CAP stands for Consistency, Availability, and Partition Tolerance. The theorem states:

It is impossible for a distributed data store to simultaneously provide all three guarantees.

Consistency (C)

  • Every read receives the most recent write or an error.
  • All working nodes in a distributed system will return the same data at any given time.
  • Crucial for applications where having the most up-to-date data is critical, such as financial systems.

Availability (A)

  • Every request (read or write) receives a non-error response, without the guarantee that it contains the most recent write.
  • The system is always operational and responsive, even if some nodes do not have the most up-to-date data.
  • Important for systems that need to remain operational at all times, such as online retail systems.

Partition Tolerance (P)

  • The system continues to operate despite an arbitrary number of messages being dropped (or delayed) by the network between nodes.
  • Partition tolerance means the system continues to function despite network partitions where nodes cannot communicate with each other.
  • Essential for distributed systems because network failures can and do happen. A partition-tolerant system can maintain operations across different network segments.

Trade-Offs

  • CP (Consistency + Partition Tolerance):

    • These systems prioritize consistency and can tolerate network partitions at the cost of availability. During a partition, the system may reject some requests to maintain consistency.
    • Example: Traditional relational databases (MySQL, PostgreSQL) configured for strong consistency; banking systems.
  • AP (Availability + Partition Tolerance):

    • These systems ensure availability and can tolerate network partitions, but at the cost of consistency.

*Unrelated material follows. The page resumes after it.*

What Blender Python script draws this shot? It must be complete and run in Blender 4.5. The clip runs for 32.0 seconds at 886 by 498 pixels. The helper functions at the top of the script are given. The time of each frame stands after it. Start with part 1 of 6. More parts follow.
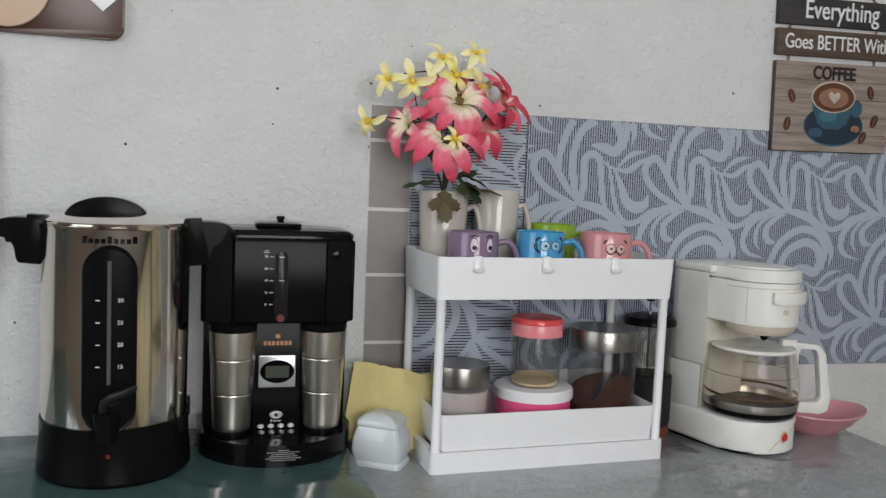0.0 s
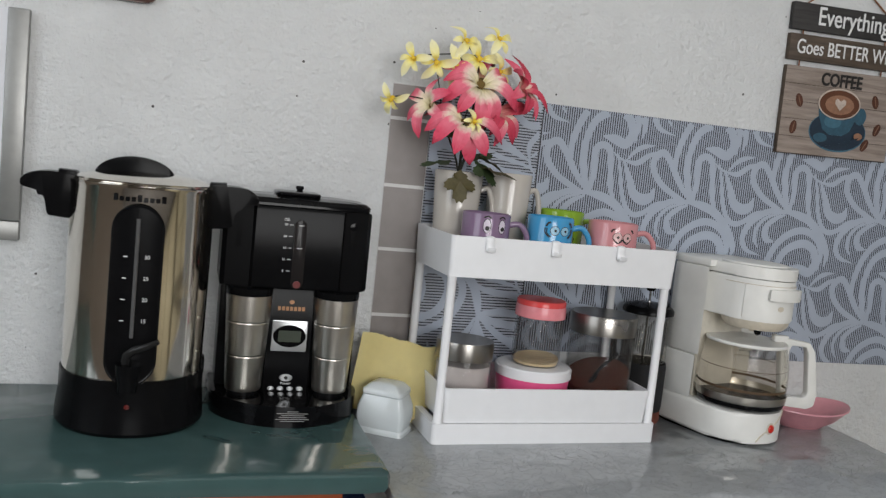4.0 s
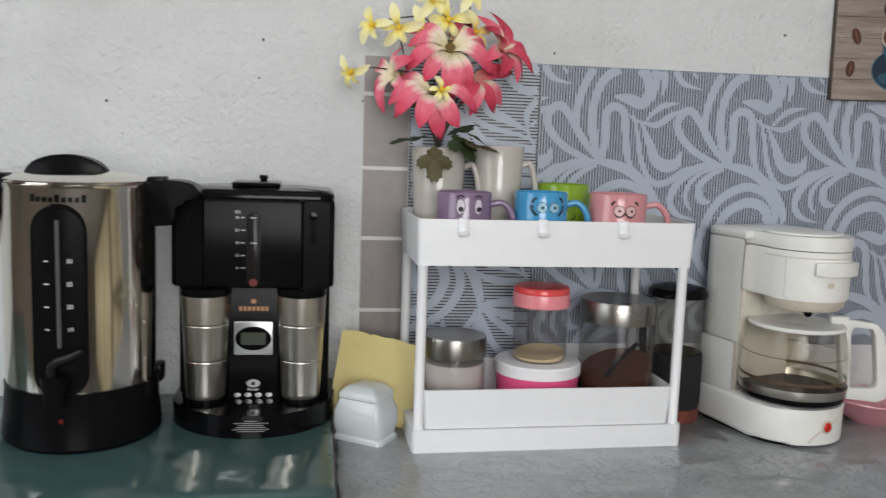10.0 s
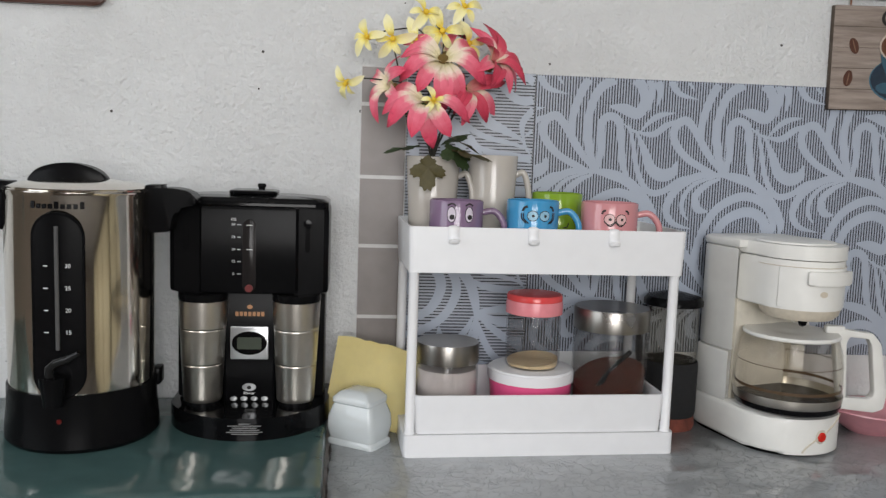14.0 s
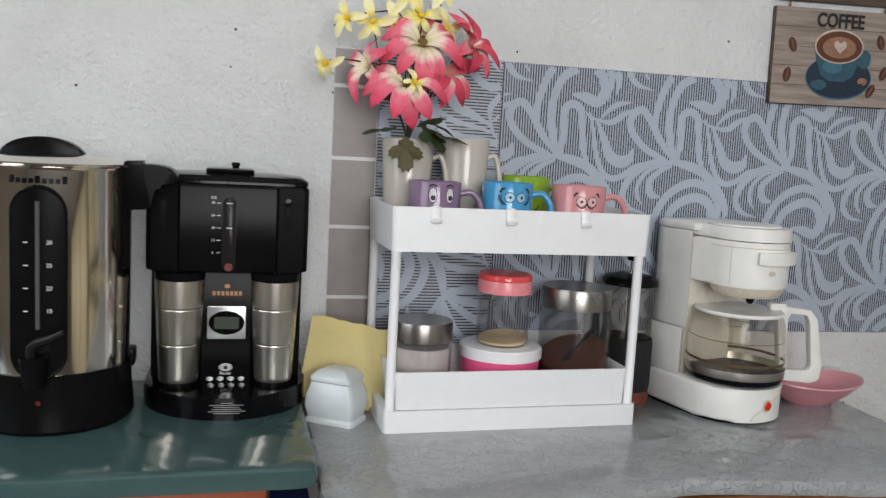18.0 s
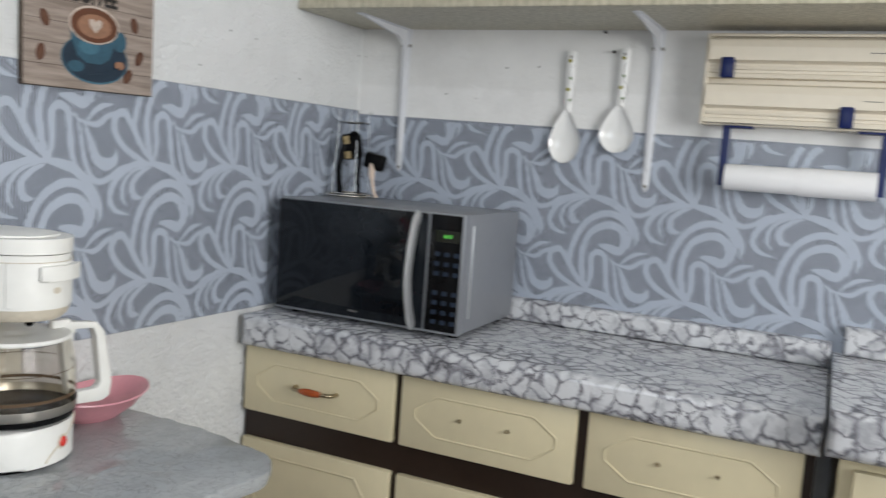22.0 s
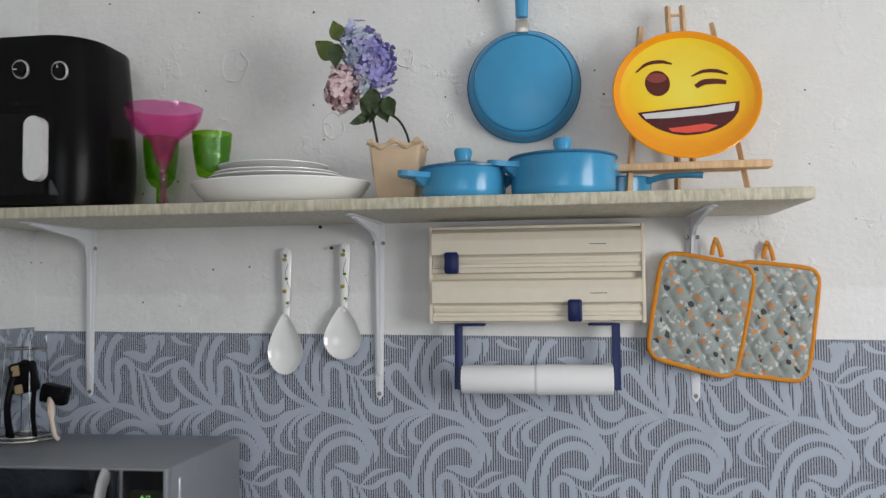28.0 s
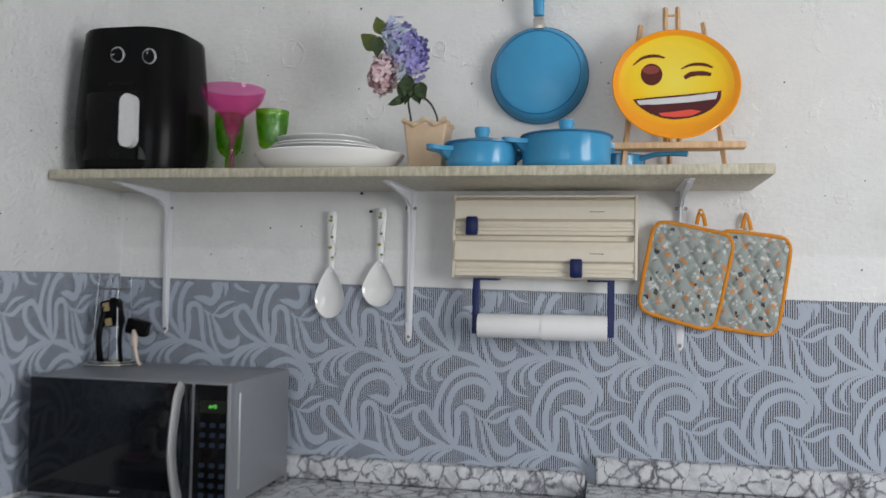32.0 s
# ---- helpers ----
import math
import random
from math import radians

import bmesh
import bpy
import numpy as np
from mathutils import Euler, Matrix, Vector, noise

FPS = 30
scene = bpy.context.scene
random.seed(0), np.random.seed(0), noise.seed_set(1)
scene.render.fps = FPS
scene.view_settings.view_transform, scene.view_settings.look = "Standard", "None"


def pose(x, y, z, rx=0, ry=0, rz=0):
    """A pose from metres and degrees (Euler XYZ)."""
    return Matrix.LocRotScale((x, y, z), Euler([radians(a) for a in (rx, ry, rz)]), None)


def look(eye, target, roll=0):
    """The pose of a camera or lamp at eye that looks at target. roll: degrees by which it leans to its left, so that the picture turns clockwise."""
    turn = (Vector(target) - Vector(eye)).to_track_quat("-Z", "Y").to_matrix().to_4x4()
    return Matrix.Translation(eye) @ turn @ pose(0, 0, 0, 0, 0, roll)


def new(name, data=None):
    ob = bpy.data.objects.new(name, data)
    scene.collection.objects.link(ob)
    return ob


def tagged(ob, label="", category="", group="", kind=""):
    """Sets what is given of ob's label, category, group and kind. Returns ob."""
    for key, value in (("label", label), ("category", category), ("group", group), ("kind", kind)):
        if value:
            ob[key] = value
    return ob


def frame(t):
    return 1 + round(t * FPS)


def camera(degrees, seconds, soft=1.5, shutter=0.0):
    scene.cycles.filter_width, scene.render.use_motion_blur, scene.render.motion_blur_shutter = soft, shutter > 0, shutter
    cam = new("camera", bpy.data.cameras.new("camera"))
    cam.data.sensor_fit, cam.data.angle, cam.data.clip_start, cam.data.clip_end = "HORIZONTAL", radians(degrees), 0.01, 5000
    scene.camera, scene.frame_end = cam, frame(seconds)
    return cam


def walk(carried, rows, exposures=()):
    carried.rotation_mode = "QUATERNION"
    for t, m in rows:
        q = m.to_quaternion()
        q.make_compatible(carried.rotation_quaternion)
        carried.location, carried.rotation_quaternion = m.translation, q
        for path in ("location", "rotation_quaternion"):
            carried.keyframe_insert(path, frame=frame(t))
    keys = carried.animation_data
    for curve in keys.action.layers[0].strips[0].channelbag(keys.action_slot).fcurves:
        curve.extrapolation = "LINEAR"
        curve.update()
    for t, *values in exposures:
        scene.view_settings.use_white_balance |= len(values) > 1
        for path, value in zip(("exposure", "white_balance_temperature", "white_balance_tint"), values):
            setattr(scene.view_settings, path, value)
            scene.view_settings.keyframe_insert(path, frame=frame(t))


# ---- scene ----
cam = camera(55.5, 32.0, soft=1.35, shutter=0.5)
PATH = [
    (0, (-0.273, -1.405, 1.201), (0.284, 0.509, 1.036), 2.4),
    (0.5, (-0.269, -1.437, 1.198), (0.321, 0.466, 1.021), 1.9),
    (1, (-0.284, -1.474, 1.192), (0.331, 0.421, 1.019), 1.8),
    (1.5, (-0.286, -1.486, 1.195), (0.331, 0.408, 1.009), 1.8),
    (2, (-0.291, -1.471, 1.194), (0.327, 0.421, 0.999), 1.8),
    (2.5, (-0.329, -1.445, 1.194), (0.294, 0.444, 0.989), 2.1),
    (3, (-0.356, -1.444, 1.195), (0.268, 0.445, 0.984), 3.6),
    (3.5, (-0.347, -1.438, 1.195), (0.268, 0.454, 0.989), 5.3),
    (5.5, (-0.251, -1.431, 1.195), (0.261, 0.491, 0.985), 5.7),
    (6, (-0.258, -1.428, 1.192), (0.247, 0.495, 0.978), 4.8),
    (6.5, (-0.261, -1.437, 1.196), (0.229, 0.49, 0.985), 4.4),
    (7, (-0.237, -1.442, 1.194), (0.242, 0.488, 0.979), 4.0),
    (7.5, (-0.2, -1.411, 1.19), (0.287, 0.516, 0.966), 3.6),
    (8, (-0.161, -1.331, 1.179), (0.324, 0.596, 0.951), 3.3),
    (8.5, (-0.126, -1.259, 1.174), (0.355, 0.667, 0.931), 2.9),
    (9, (-0.062, -1.268, 1.172), (0.319, 0.678, 0.91), 2.1),
    (9.5, (-0.007, -1.321, 1.173), (0.322, 0.635, 0.912), 2.1),
    (10, (-0.057, -1.345, 1.192), (0.222, 0.619, 0.938), 2.0),
    (10.5, (-0.074, -1.336, 1.199), (0.174, 0.63, 0.933), 2.2),
    (11, (-0.056, -1.339, 1.196), (0.182, 0.631, 0.946), 2.5),
    (11.5, (-0.048, -1.334, 1.198), (0.185, 0.637, 0.952), 2.3),
    (12, (-0.051, -1.333, 1.195), (0.181, 0.639, 0.96), 2.2),
    (12.5, (-0.065, -1.323, 1.2), (0.178, 0.648, 0.957), 2.1),
    (13, (-0.07, -1.315, 1.197), (0.172, 0.656, 0.959), 2.0),
    (13.5, (-0.055, -1.325, 1.197), (0.176, 0.648, 0.964), 1.9),
    (14, (-0.008, -1.37, 1.19), (0.205, 0.605, 0.961), 2.0),
    (14.5, (0.001, -1.383, 1.194), (0.204, 0.593, 0.961), 2.0),
    (16.5, (-0.066, -1.494, 1.187), (0.253, 0.467, 0.96), 2.4),
    (17, (-0.089, -1.479, 1.189), (0.254, 0.478, 0.955), 3.1),
    (17.5, (-0.114, -1.426, 1.174), (0.303, 0.518, 0.951), 3.2),
    (18, (-0.136, -1.379, 1.171), (0.327, 0.552, 0.933), 3.1),
    (18.5, (-0.105, -1.335, 1.173), (0.432, 0.576, 0.929), 2.1),
    (19, (-0.037, -1.265, 1.185), (0.513, 0.642, 0.935), 1.6),
    (19.5, (0.005, -1.194, 1.192), (0.714, 0.659, 0.942), 2.0),
    (20, (-0.011, -1.119, 1.202), (1.1, 0.527, 0.968), 1.7),
    (20.5, (-0.043, -1.109, 1.201), (1.263, 0.387, 0.963), 1.6),
    (21, (-0.078, -1.121, 1.194), (1.38, 0.227, 0.955), 2.6),
    (21.5, (-0.092, -1.16, 1.215), (1.568, -0.068, 0.987), 3.7),
    (22, (-0.125, -1.156, 1.218), (1.681, -0.324, 1.002), 4.2),
    (22.5, (-0.17, -1.088, 1.258), (1.746, -0.559, 1.041), 1.9),
    (22.8, (-0.206, -1.041, 1.258), (1.755, -0.682, 1.106), 1.8),
    (23, (-0.212, -1.074, 1.283), (1.758, -0.743, 1.172), 1.7),
    (23.5, (-0.224, -1.078, 1.306), (1.764, -0.859, 1.283), 1.0),
    (24, (-0.232, -1.088, 1.325), (1.759, -0.898, 1.373), 0.2),
    (24.5, (-0.221, -1.107, 1.348), (1.767, -0.907, 1.423), -0.7),
    (25, (-0.227, -1.143, 1.338), (1.76, -0.939, 1.435), -1.0),
    (25.5, (-0.249, -1.194, 1.332), (1.737, -0.979, 1.43), -1.0),
    (27.5, (-0.007, -1.144, 1.364), (1.97, -0.861, 1.46), -0.4),
    (28, (0.107, -1.14, 1.387), (2.084, -0.851, 1.486), -0.6),
    (28.5, (0.234, -1.166, 1.414), (2.208, -0.884, 1.565), -1.0),
    (29, (0.286, -1.182, 1.422), (2.258, -0.895, 1.6), -1.1),
    (29.5, (0.297, -1.171, 1.417), (2.266, -0.877, 1.609), -0.8),
    (30, (0.252, -1.161, 1.406), (2.218, -0.858, 1.609), -0.4),
    (30.5, (0.152, -1.126, 1.378), (2.119, -0.809, 1.556), -0.2),
    (31, (0.045, -1.135, 1.361), (2.016, -0.828, 1.503), -0.1),
    (31.5, (-0.048, -1.193, 1.345), (1.92, -0.859, 1.467), 0.5),
    (32, (-0.148, -1.239, 1.319), (1.809, -0.835, 1.392), 1.1),
]
EXPOSURE = ((0, -0.29, 6400, 10), (3, -0.28, 6380, 10), (7, -0.29, 6450, 11), (10, -0.14, 6420, 10), (14, -0.14, 6450, 11), (19, -0.1, 6380, 10), (20.5, -0.1, 6350, 10), (21.2, -0.05, 6380, 9), (21.8, 0.26, 6350, 9), (22.3, 0.24, 6320, 9), (23, 0.15, 6180, 9), (24.2, -0.08, 6400, 10), (25, -0.04, 6420, 10), (28, -0.1, 6330, 10), (32, -0.12, 6260, 10))
walk(cam, [(t, look(eye, target, roll)) for t, eye, target, roll in PATH], EXPOSURE)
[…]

During a partition, different nodes may return different values for the same data.
    • Example: Cassandra, DynamoDB; Amazon’s shopping cart designed to always accept items.
  • CA (Consistency + Availability):

    • In the absence of partitions, a system can be both consistent and available. However, network partitions are inevitable in distributed systems, making this combination impractical.
    • Example: Single-node databases (theoretically possible, but not practical for distributed systems).
  • In the real world, more flexible approaches are used:

    • Eventual Consistency:
      • For many systems, strict consistency isn't always necessary.
      • Updates are propagated to all nodes eventually, but not immediately.
      • Example: DNS, CDN.
    • Strong Consistency:
      • Ensures that once a write is confirmed, any subsequent reads will return that value.
    • Tunable Consistency:
      • Allows developers to configure consistency based on specific needs.
      • Provides a balance between strong and eventual consistency.
      • Example: Cassandra allows configuring the level of consistency on a per-query basis, providing flexibility. E-commerce platforms may require strong consistency for order processing but can tolerate eventual consistency for product recommendations.

🧩 PACELC Theorem

If a partition occurs (P), a system must choose between Availability (A) and Consistency (C). Else (E), when there is no partition, the system must choose between Latency (L) and Consistency (C).